Having an enclosed 3D printer can make a huge difference when printing certain filaments that are prone to warping. It’s easy enough to build an enclosure to stick your own printer in, but it can get tricky when you want to actively control the conditions inside the chamber. That’s where [Jayant Bhatia]’s Chamber Master project comes in.
This system is built around the ESP32 microcontroller, which provides control to various elements as well as hosts a web dashboard letting you monitor the chamber status remotely. The ESP32 is connected to an SSD1306 OLED display and a rotary encoder, allowing for navigating menus and functions right at the printer, letting you select filament type presets and set custom ones of your own. A DHT11 humidity sensor and a pair of DS18B20 temperature sensors are used to sense the chamber’s environment and intake temperatures.
One of the eye-catching features of the Chamber Master is the iris-controlled 120 mm fan mounted to the side of the chamber, allowing for an adjustable-size opening for air to flow. When paired with PWM fan control, the amount of airflow can be precisely controlled.

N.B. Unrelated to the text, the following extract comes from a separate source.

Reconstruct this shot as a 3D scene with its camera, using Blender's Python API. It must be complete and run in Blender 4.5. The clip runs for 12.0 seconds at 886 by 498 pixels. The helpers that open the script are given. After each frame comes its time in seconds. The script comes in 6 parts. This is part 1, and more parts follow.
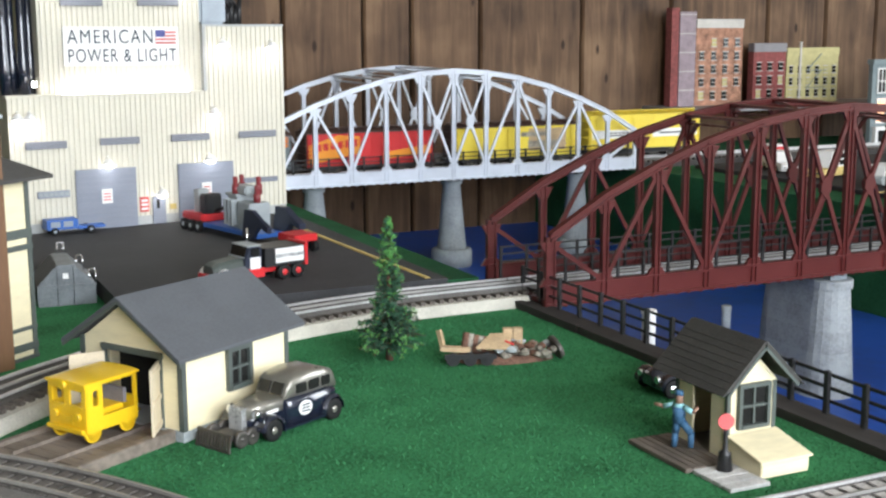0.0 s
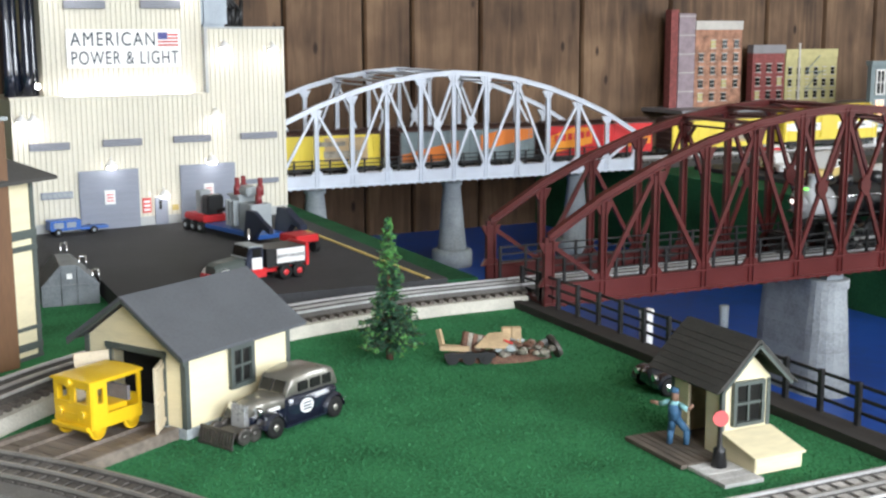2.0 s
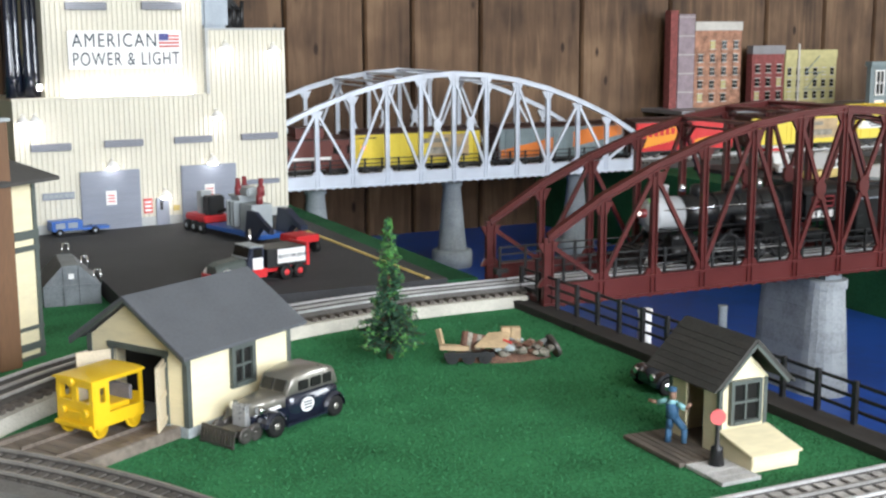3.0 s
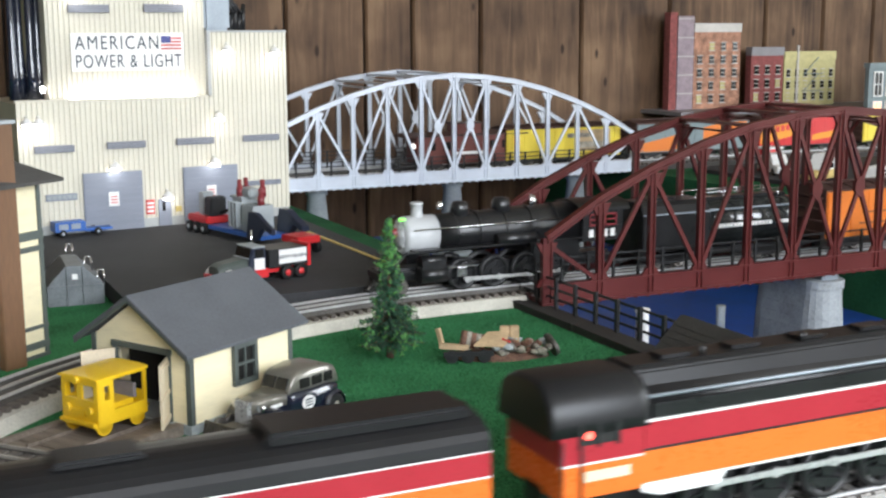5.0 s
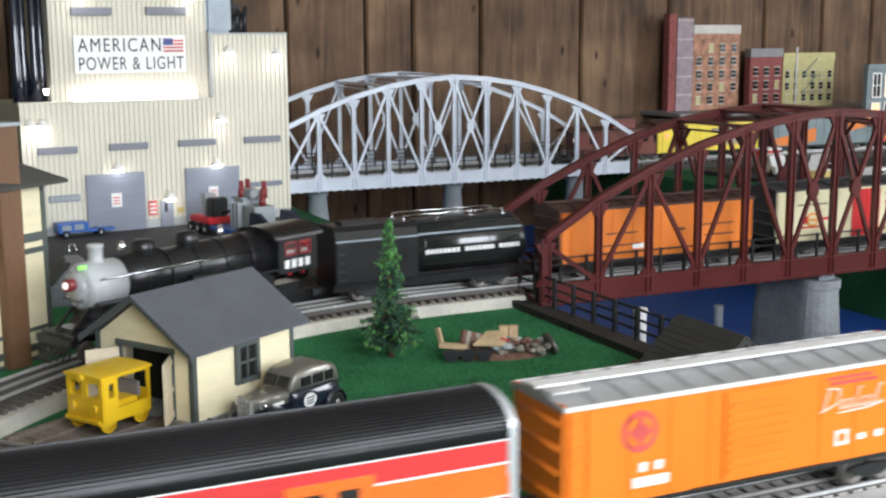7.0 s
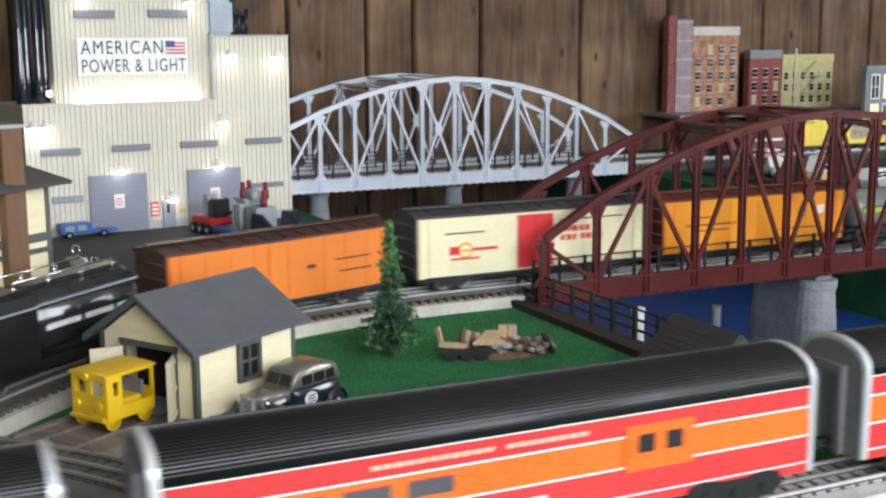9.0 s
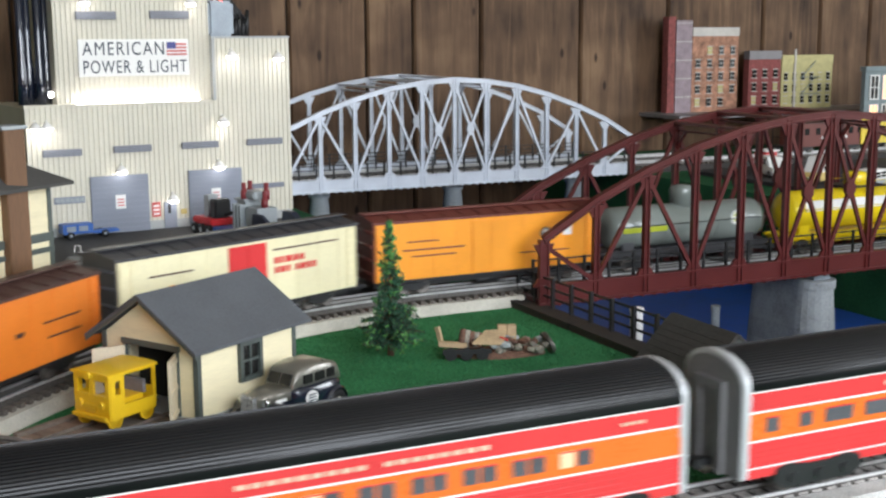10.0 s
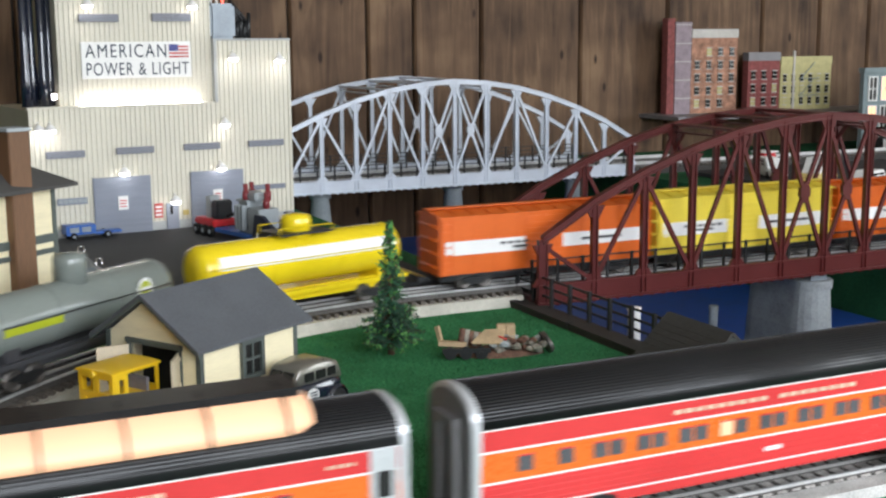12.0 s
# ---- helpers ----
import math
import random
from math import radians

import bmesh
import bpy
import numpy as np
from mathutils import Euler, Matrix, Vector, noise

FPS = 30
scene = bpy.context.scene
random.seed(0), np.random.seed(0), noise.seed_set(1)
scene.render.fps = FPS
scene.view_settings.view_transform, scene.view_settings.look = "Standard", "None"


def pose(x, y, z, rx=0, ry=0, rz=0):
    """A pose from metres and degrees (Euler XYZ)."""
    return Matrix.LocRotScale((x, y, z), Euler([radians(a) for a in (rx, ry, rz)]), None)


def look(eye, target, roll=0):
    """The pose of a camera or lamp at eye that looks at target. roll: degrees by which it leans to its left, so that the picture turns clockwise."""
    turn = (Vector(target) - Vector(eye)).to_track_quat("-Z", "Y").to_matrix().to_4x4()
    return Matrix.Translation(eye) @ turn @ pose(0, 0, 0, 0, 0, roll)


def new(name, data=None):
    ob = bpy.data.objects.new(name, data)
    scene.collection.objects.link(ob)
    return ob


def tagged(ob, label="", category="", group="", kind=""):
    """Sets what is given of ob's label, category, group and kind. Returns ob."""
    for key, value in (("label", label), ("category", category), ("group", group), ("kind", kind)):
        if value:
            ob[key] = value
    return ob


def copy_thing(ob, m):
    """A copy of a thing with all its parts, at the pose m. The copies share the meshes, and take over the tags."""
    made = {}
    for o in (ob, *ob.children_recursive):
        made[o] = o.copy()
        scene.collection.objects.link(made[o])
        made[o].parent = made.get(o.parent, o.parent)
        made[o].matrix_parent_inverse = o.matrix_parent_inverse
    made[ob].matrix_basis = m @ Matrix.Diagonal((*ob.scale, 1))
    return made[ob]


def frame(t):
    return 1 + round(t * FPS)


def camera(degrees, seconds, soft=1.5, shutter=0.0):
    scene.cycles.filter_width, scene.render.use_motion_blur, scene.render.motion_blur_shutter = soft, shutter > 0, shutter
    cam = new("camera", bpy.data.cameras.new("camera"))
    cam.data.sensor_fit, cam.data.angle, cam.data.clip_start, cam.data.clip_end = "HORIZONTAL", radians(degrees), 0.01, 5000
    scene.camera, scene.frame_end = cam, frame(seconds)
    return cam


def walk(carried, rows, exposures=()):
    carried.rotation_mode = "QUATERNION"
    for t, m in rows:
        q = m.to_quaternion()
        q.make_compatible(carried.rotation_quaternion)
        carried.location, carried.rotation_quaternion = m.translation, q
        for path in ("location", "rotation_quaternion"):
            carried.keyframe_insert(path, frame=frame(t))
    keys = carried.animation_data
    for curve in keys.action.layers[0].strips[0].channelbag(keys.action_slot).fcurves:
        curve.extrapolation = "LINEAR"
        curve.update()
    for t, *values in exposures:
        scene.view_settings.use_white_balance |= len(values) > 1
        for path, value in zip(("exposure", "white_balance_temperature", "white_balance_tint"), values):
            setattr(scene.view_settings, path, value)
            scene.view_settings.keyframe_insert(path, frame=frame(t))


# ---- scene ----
# ================= camera =================
cam = camera(40.07, 12.0, soft=2.4, shutter=0.5)


def view_at(t):
    """The slow backward drift of the stand."""
    eye = Vector((0, 0, 0.275)) + Vector((-0.0021, -0.0059, 0.00074)) * (t - 6)
    gaze = Vector((0.41835, 0.89197, -0.1715)) + Vector((-0.00034, 0.00024, 0.00044)) * (t - 6)
    return look(eye, eye + gaze, -0.317 - 0.017 * (t - 6))


walk(cam, [(t, view_at(t)) for t in (0, 3, 6, 9, 12)],
     [(0, 0.25), (3, 0.22), (5.5, 0.16), (7, -0.04), (9.5, -0.1), (12, -0.18)])

# ================= light =================
world = bpy.data.worlds.new("world")
scene.world = world
world.use_nodes = True
sky = world.node_tree.nodes.new("ShaderNodeTexSky")
sky.sky_type, sky.sun_disc, sky.sun_elevation, sky.sun_rotation = "NISHITA", False, radians(35), radians(200)
world.node_tree.links.new(sky.outputs[0], world.node_tree.nodes["Background"].inputs[0])
world.node_tree.nodes["Background"].inputs[1].default_value = 0.1


def window_light(name, m, w, h, power, colour):
    lamp = bpy.data.lights.new(name, "AREA")
    lamp.shape, lamp.size, lamp.size_y, lamp.energy, lamp.color = "RECTANGLE", w, h, power, colour
    ob = new(name, lamp)
    ob.matrix_world = m
    return ob


# daylight at two unseen window openings, placed by how the layout is lit
window_light("window_light_side", look((4.32, -0.45, 0.75), (0.6, 0.8, 0.1)), 1.8, 1.2, 70, (0.9, 0.95, 1.0))
window_light("window_light_front", look((0.7, -1.72, 0.85), (0.6, 1.2, 0.0)), 2.2, 1.1, 112, (0.86, 0.92, 1.0))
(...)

The project looks cool, and I was interested in how he made it. Mostly as I was wondering how it keeps a constant temperature across the whole build volume. This isn’t trivial, or at least not at fractions of a degree. This project doesn’t seem to have any of that, and is mainly a vibe coded control system. A state machine determined by the state of the vent and the delta in temperature determines what the vent should be. E.g. “VENT_START_WAIT_CLOSED_AGAIN”.

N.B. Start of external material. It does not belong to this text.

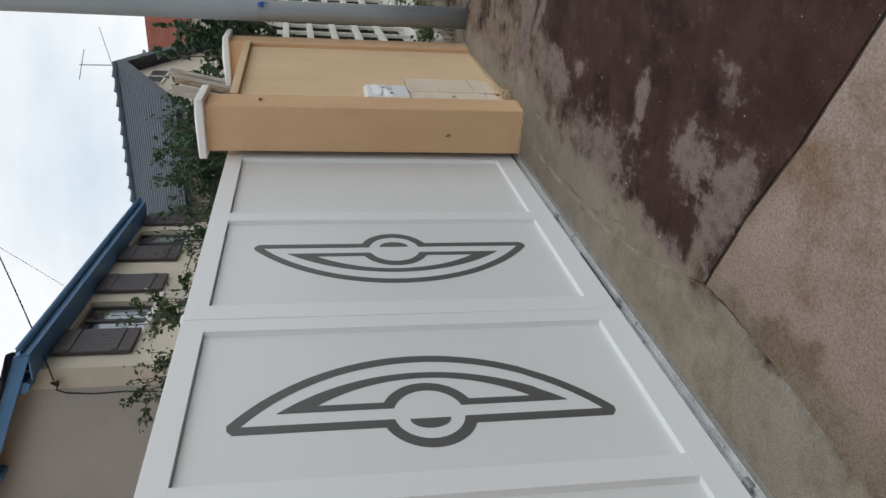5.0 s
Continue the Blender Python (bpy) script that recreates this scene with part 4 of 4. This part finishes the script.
for x0, x1, z0, z1 in ((20.95, 22.45, 6.18, 6.24), (20.95, 21.03, 5.74, 6.18), (22.37, 22.45, 5.74, 6.18), (21.67, 21.73, 5.74, 6.18)):
    part("frame", box(x0, x1, AY + 0.30, AY + 0.36, z0, z1, 0.01), M_WHITE, gw)
for x0, x1 in ((21.03, 21.67), (21.73, 22.37)):
    # opaque pane, coloured as dark as the unlit room would look
    part("pane", box(x0, x1, AY + 0.325, AY + 0.345, 5.74, 6.18), M_ROOM, gw, "window pane coloured dark for the dim room behind")
r2 = None
for side in (-1, 1):
    n_c = 22
    r = part("roof_slope", prism([(AX, AZ - 0.02), (AX + side * W2, ez - 0.02), (AX + side * W2, ez - 0.12), (AX, AZ - 0.12)], "y", AY + 0.01, AY + LEN + 0.29), M_SLATE, h2, "dark blue-grey slate roof")
    r2 = r2 or r
    for i in range(n_c):
        a, b = W2 * i / n_c, W2 * (i + 1) / n_c + 0.04
        z0, z1 = AZ - S2 * a, AZ - S2 * b
        part("slate_course", prism([(AX + side * a, z0 + 0.03), (AX + side * b, z1 + 0.055), (AX + side * b, z1 + 0.02), (AX + side * a, z0 - 0.018)], "y", AY, AY + LEN + 0.3), M_SLATE, r)
    bm = prism([(AX, AZ + 0.06), (AX + side * W2, ez + 0.06), (AX + side * W2, ez - 0.26), (AX, AZ - 0.26)], "y", AY - 0.03, AY - 0.004)
    part("barge_board", bm, M_SLATE, h2, "dark barge board")
one = tube([(0, 0, 0), (0, 0.18, 0.0), (0, 0.38, 0.03), (0, 0.45, 0.05)], [0.10, 0.11, 0.12, 0.13], 8)
rt = part("ridge_tile", one, M_SLATE, r2, local=True)
rt.location = (AX - 22.0, AY - 9.0, AZ + 0.05 - yz)
for i in range(1, 25):
    t = new("ridge_tile", rt.data)
    t.parent = r2
    t.location = (AX - 22.0, AY - 9.0 + 0.44 * i, AZ + 0.05 - yz)
aer = thing("television_aerial", (AX, AY + 0.1, AZ), label="thin television aerial on the roof ridge", category="aerial")
bm = tube([(AX, AY + 0.1, AZ - 0.1), (AX, AY + 0.12, AZ + 1.05)], 0.016, 6)
tube([(AX, AY + 0.55, AZ + 1.12), (AX, AY - 0.32, AZ + 0.86)], 0.012, 5, into=bm)
tube([(AX, AY + 0.08, AZ + 0.16), (AX, AY - 0.95, AZ + 0.36)], 0.010, 5, into=bm)
part("mast", bm, M_DULL, aer)

# ---- red roofed house beyond ----
h3 = thing("house", (46.0, 9.5, yz), label="distant house with a faded red clay tile roof", category="house")
part("wall", box(43.0, 49.0, 5.4, 13.5, -0.1, 8.6), M_HOUSE, h3)
bm = bmesh.new()
for i in range(26):
    u, v = i / 26, (i + 1) / 26
    for sx in (-1, 1):
        x0, x1, z0, z1 = 46 + sx * 3.4 * (1 - u), 46 + sx * 3.4 * (1 - v), 8.5 + 2.95 * u, 8.5 + 2.95 * v
        prism([(x0, z0 + 0.05), (x1, z1), (x1, z1 - 0.12), (x0, z0 - 0.12)], "y", 5.0 + 1.5 * u, 13.8 - 1.5 * u, into=bm)
part("roof", bm, M_REDTILE, h3, "faded red clay tile roof")
part("roof_core", prism([(42.9, 8.45), (49.1, 8.45), (46.0, 11.2)], "y", 6.4, 12.4), M_REDTILE, h3)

The printer itself has control loops (likely PID) on both the nozzle and heated bed. Layering another control on top is not ideal, even more so if your control can effectively only control the cooling. When you do, it’s important to make the control loop a magnitude slower, as not to influence the other loops. But, with this whole project, I believe that the printer can be modded to include heated chamber control. And if you must, just program a PID with a temperature sensor and control over the vent/fan. This would be a library and very simple code. A PID also adjusts for external factors like your room temperature, which the current system can’t.
“When you do, it’s important to make the control loop a magnitude slower, as not to influence the other loops.”
This is wisdom. It’s essential guidance for any project where the goal is to provide a stable environment for another system.
That’s such a cool project and the voice of the narrator is Hollywood quality. Well done
Welcome to modern AI voiceover. Ick.
I wonder why the accent drifts through the narration. Creepy.
I’ve noticed accent drift or an abrupt change in tone/levels more often once YouTube said they were going to enhance their AI policies. It could be coincidental or it might be a technique to try and get around the detection mechanisms.
Tune in to the Turbo Encabulator next.
Hi Andrew,
Apparently you know a thing or two about Encabulation and the difficulty of making advancements in this field. We have created an Encabulator named the “Adjunctive Synchronous Skyrmion” (encabulator.) We are still looking for a better name or acronym for it.
Here are some brief technical details for your perusal. Perhaps you can shed some light on what we might be doing wrong that prevents us from obtaining verifiable proof of our success:
The Adjunctive Synchronous Skyrmion Encabulator achieves unprecedented stabilization through a reciprocating dingle-arm synchronized with a logarithmic casing. By modulating chiral spin-textures within a non-abelian gauge field, the device mitigates side-fumbling of the lunar waneshaft. Crucially, the system utilizes a proprietary “Schrödinger-Gasket” to maintain quantum coherence. However, engineers noted a persistent Heisenberg-offset: the skyrmion lattice maintains its topological charge only until an operator engages the viewing port. The moment the waveform is observed, the phase-conjugate interference collapses into a localized eigenstate, causing the panametric fam-clutch to seize. Thus, the project remains theoretically perfect, provided no one actually looks at it.
Doesn’t Octoprint do this anyway?
For users running Marlin, there’s already a more robust option available. Recent Marlin versions support native heated chamber control (chamber temp sensor + PID), which is a better architectural fit than adding an external controller on top of existing hotend/bed control loops.
For ABS specifically, avoiding internal air currents is critical. Even low, PWM-controlled airflow introduces convective gradients that can increase warping and layer stress. Regulating chamber temperature via ventilation works against that goal.
A slow PID-controlled heater inside a well-sealed enclosure is usually the correct solution: no forced airflow during printing, large thermal time constants, and integration into the firmware’s existing control model. This also naturally compensates for ambient temperature changes, which state-based vent control cannot.
Overall, it’s a nice project and a clever implementation, especially from a UI and usability standpoint. An actively ventilated, sensor-driven chamber like this could be very useful for applications where airflow is desirable, such as filament drying or incubation-type environments. For ABS printing specifically, though, minimizing internal air movement tends to matter more than fine-grained airflow control.